►

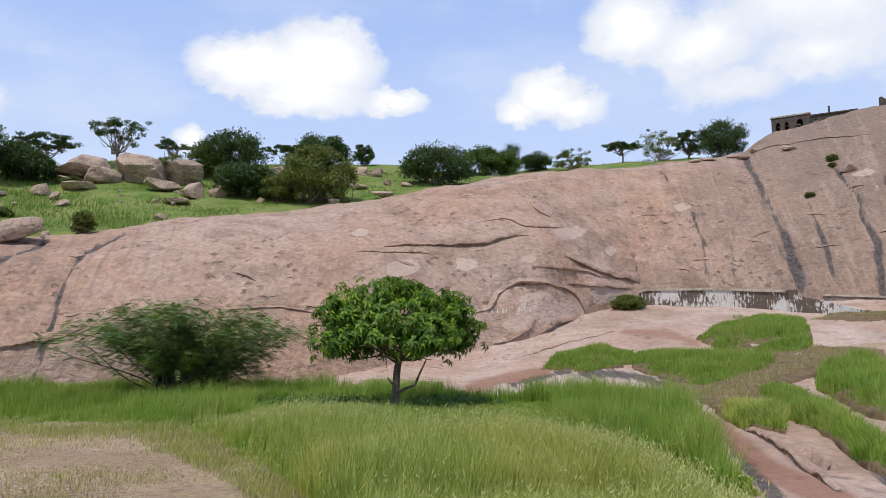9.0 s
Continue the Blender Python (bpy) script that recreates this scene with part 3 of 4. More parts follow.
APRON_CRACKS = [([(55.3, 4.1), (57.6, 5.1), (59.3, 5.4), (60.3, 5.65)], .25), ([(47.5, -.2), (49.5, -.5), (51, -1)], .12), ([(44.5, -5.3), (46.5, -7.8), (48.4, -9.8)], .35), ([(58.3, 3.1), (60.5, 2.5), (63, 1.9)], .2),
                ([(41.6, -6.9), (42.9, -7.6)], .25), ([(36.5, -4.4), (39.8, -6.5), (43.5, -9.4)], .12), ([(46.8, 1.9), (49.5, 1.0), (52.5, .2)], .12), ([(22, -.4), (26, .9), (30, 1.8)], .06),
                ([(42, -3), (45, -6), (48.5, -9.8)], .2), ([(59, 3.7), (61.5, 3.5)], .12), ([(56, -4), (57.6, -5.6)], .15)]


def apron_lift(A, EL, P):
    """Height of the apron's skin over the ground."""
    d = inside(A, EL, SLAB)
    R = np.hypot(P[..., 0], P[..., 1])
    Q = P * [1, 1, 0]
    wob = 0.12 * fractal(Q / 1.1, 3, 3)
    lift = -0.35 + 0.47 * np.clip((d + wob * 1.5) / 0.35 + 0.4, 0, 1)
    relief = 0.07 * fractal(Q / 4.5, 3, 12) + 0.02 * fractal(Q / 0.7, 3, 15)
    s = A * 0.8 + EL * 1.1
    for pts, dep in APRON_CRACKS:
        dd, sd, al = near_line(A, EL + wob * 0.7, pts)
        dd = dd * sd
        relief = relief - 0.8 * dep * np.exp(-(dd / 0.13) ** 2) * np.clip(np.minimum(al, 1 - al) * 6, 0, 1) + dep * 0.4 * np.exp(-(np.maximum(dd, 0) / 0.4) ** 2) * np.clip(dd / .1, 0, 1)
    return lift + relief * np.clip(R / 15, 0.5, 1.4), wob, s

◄

**OBJECTIVE**
All lines above from the one containing "Continue the Blender" to the one containing "(57.6, -5.6)], .15)]" must be repeated exactly, both lines included, and no others.

**FULL SOLUTION**
Continue the Blender Python (bpy) script that recreates this scene with part 3 of 4. More parts follow.
APRON_CRACKS = [([(55.3, 4.1), (57.6, 5.1), (59.3, 5.4), (60.3, 5.65)], .25), ([(47.5, -.2), (49.5, -.5), (51, -1)], .12), ([(44.5, -5.3), (46.5, -7.8), (48.4, -9.8)], .35), ([(58.3, 3.1), (60.5, 2.5), (63, 1.9)], .2),
                ([(41.6, -6.9), (42.9, -7.6)], .25), ([(36.5, -4.4), (39.8, -6.5), (43.5, -9.4)], .12), ([(46.8, 1.9), (49.5, 1.0), (52.5, .2)], .12), ([(22, -.4), (26, .9), (30, 1.8)], .06),
                ([(42, -3), (45, -6), (48.5, -9.8)], .2), ([(59, 3.7), (61.5, 3.5)], .12), ([(56, -4), (57.6, -5.6)], .15)]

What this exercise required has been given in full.